Verständnis für grüne Städte
Eine Stadt besteht nicht nur aus Häusern, sondern auch aus dem vielfältigen Leben dazwischen. Wie plant und baut man dafür? Eine gerechte, lebenswerte und zukunftsfähige urbane Landschaft ist eine Frage der Gestaltung und damit ein wichtiges Anliegen der Baukultur. Die Auseinandersetzung mit den damit verbundenen Fragen ist relevant für die Zukunft. Damit eine grüne Zukunft wachsen kann, wurde der Baukultur-Garten im Rahmen der Biennale zum Symbol und zu einem Statement für die (grüne) Baukultur. Grün in der Stadt kann vieles bewirken, und wichtig ist dafür eine aktive Auseinandersetzung mit der Natur. Nur dadurch kann ein gemeinsames Verständnis einer grünen, gerechten und lebenswerten Stadt entstehen. Die Hochbeete hatte Baukultur NRW in einer Kooperation mit dem Grünlabor Hugo gebaut und bepflanzt, sie standen bei der Biennale für Austausch und urbane Produktion. Kräuter, Salate und Gemüse wuchsen dort und boten einen Rahmen für die aktuelle Baukulturdebatte rund um die grüne Stadt.
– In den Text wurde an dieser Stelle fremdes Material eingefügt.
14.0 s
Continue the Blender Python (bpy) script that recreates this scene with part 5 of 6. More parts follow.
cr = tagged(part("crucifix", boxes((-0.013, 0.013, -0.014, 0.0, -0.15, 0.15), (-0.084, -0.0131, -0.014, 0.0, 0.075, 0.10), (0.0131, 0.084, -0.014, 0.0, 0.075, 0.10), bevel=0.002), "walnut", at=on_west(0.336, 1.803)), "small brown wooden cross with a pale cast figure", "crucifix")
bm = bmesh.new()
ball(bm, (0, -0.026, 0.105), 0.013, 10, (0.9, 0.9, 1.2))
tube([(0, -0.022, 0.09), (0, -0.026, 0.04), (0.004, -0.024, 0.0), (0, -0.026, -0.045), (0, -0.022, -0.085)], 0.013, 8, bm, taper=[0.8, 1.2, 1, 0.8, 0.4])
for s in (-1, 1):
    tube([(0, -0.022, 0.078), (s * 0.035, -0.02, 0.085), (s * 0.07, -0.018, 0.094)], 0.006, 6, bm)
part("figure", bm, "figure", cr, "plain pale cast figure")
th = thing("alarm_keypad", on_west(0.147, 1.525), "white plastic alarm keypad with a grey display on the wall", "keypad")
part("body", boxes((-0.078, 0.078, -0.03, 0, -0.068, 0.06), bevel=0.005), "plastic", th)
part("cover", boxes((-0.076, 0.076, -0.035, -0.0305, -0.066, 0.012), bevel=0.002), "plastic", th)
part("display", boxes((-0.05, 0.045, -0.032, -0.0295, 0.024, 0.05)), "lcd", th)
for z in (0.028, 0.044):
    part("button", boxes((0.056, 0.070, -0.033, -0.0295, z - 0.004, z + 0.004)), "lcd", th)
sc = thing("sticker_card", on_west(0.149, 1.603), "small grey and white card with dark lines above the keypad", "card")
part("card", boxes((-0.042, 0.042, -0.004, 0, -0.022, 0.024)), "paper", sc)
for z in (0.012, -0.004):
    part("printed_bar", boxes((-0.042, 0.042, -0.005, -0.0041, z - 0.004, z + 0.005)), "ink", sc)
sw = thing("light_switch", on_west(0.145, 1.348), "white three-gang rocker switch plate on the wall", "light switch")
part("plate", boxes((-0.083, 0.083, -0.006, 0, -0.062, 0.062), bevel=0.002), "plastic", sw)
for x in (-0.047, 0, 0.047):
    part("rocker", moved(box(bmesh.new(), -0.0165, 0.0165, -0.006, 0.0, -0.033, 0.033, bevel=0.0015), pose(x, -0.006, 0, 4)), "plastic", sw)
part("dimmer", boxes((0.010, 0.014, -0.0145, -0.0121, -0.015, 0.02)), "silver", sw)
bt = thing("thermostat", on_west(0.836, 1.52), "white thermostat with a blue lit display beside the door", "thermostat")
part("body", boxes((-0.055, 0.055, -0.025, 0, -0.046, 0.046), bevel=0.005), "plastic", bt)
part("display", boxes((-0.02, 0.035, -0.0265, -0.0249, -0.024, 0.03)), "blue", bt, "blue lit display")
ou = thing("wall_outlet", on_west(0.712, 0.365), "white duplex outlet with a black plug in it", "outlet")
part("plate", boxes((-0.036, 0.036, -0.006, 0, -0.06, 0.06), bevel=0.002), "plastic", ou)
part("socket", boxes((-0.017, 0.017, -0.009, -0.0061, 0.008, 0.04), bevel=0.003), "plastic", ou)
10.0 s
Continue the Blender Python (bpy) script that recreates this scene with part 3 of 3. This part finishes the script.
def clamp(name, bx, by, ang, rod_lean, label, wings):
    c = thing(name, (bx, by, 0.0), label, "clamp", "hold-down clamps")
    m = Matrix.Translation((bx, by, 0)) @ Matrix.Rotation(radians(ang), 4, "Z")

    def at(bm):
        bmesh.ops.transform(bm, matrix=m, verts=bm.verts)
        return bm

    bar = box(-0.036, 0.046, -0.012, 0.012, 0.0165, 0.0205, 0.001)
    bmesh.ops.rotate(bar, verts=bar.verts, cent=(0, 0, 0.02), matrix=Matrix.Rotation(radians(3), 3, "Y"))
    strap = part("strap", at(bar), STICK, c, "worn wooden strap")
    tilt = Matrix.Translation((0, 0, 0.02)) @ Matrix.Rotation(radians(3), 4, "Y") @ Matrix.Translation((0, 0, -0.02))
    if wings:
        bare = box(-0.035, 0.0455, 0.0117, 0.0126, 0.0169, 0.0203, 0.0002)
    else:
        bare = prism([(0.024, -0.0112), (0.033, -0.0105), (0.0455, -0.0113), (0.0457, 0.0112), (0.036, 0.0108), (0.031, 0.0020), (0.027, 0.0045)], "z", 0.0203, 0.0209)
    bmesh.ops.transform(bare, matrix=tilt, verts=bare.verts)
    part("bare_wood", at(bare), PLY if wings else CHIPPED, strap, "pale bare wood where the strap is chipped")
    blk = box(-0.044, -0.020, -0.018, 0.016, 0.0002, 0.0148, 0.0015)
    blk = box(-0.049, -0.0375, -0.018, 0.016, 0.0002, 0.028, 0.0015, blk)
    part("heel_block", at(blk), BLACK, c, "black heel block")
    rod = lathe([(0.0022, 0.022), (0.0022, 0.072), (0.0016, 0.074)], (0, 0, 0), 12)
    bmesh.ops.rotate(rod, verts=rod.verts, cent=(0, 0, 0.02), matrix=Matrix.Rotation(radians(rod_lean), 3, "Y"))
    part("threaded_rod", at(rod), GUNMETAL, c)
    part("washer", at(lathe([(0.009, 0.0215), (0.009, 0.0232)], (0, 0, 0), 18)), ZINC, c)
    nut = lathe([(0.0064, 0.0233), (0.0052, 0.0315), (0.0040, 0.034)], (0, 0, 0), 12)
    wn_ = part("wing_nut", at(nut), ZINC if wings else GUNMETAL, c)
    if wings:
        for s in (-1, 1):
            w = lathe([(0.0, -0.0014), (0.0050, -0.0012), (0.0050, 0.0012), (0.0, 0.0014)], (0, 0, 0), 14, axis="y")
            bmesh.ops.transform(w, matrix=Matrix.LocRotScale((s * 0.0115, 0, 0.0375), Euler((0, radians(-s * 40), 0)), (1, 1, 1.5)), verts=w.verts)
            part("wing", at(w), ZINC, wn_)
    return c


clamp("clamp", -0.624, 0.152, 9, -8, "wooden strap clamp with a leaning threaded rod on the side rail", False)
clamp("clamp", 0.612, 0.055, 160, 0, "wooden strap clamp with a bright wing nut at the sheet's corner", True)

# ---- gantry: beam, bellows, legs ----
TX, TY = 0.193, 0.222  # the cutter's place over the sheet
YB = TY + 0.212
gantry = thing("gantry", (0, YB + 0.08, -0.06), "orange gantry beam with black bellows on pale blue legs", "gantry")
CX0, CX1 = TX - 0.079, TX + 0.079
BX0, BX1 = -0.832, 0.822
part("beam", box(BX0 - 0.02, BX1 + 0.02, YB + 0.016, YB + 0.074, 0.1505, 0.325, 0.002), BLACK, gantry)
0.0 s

In Kooperation mit der Königlich Dänischen Botschaft präsentierte Baukultur NRW außerdem die Ausstellung „Lebenswerte Stadt“ zum ersten Mal in Deutschland, die in Zusammenarbeit mit dem Dänischen Institut für Stadtplanung entwickelt wurde. Die Ausstellung stellt 28 gelungene Beispiele von Architektur und Städteplanung aus Dänemark vor und wirft dabei bewusst einen Blick auf Projekte außerhalb der größten Städte.
Wird das Stadtgrün zum Pflegefall?
Einen vielseitigen Blick hat Baukultur NRW auch im weiteren Programm auf die grüne und gerechte Stadt geworfen. In Kooperation mit dem Kubia e.V. und den in Kopenhagen ansässigen Architekt:innen Dominique & Serena ging es in einem Workshop darum, städtische Räume und Infrastrukturen inklusiv für jede Generation zu gestalten.
Damit das Grün in die Stadt kommt, muss es bereits zu Beginn eines jeden Projekts mitgedacht werden – und zwar bevor die Planung beginnt: in der Phase 0 der Stadtgestaltung. Auch zu dieser Frage lud Baukultur NRW in den Pavillon „a-circus“ ein. An anderen Tagen ging es um die Gesundheit der Stadtbewohner:innen unter den Gesichtspunkten „Das Grün in der Pflege“ sowie auch aus der Perspektive der Natur: „Wird das Stadtgrün zum Pflegefall?“ In der Stadtplanung sind Abwägungen von Kosten und Nutzen zentrale Elemente, aber was „nützt“ das Grün in der Stadt, was kostet es? Besonders unter den Auswirkungen des Klimawandels rückten diese Fragen weiter in den Fokus der Diskussion.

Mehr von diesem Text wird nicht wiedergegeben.